* Begin PROVIDED DATA *
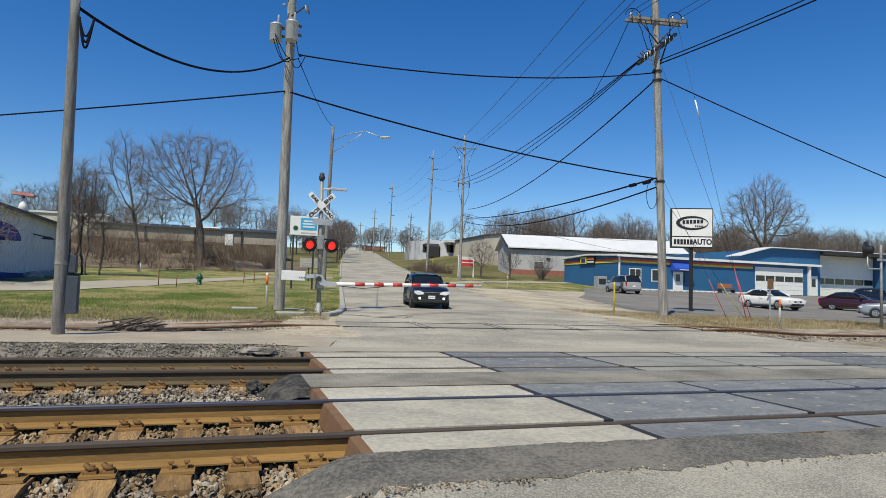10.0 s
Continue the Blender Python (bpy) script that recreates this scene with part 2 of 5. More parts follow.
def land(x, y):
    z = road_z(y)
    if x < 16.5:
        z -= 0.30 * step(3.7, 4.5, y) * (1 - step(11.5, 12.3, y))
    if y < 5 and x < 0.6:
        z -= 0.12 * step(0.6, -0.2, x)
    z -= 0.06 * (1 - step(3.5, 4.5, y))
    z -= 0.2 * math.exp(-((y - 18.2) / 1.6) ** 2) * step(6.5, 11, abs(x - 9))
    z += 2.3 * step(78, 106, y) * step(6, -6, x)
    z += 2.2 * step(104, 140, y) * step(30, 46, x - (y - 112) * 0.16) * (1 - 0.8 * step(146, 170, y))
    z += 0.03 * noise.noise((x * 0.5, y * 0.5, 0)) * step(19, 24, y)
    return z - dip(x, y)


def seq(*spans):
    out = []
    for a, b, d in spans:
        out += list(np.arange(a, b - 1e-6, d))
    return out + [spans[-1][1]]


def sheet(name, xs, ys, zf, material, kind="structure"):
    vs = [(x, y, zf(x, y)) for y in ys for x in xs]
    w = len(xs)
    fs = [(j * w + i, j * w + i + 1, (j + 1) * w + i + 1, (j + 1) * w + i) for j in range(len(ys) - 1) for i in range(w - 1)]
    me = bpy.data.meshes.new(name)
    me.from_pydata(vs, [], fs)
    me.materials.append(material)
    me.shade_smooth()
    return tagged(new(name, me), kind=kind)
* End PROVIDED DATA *
▸ WRITTEN EXERCISE
Copy each line above precisely, dropping the pictures.

▸ REPLY TO THE EXERCISE
10.0 s
Continue the Blender Python (bpy) script that recreates this scene with part 2 of 5. More parts follow.
def land(x, y):
    z = road_z(y)
    if x < 16.5:
        z -= 0.30 * step(3.7, 4.5, y) * (1 - step(11.5, 12.3, y))
    if y < 5 and x < 0.6:
        z -= 0.12 * step(0.6, -0.2, x)
    z -= 0.06 * (1 - step(3.5, 4.5, y))
    z -= 0.2 * math.exp(-((y - 18.2) / 1.6) ** 2) * step(6.5, 11, abs(x - 9))
    z += 2.3 * step(78, 106, y) * step(6, -6, x)
    z += 2.2 * step(104, 140, y) * step(30, 46, x - (y - 112) * 0.16) * (1 - 0.8 * step(146, 170, y))
    z += 0.03 * noise.noise((x * 0.5, y * 0.5, 0)) * step(19, 24, y)
    return z - dip(x, y)


def seq(*spans):
    out = []
    for a, b, d in spans:
        out += list(np.arange(a, b - 1e-6, d))
    return out + [spans[-1][1]]


def sheet(name, xs, ys, zf, material, kind="structure"):
    vs = [(x, y, zf(x, y)) for y in ys for x in xs]
    w = len(xs)
    fs = [(j * w + i, j * w + i + 1, (j + 1) * w + i + 1, (j + 1) * w + i) for j in range(len(ys) - 1) for i in range(w - 1)]
    me = bpy.data.meshes.new(name)
    me.from_pydata(vs, [], fs)
    me.materials.append(material)
    me.shade_smooth()
    return tagged(new(name, me), kind=kind)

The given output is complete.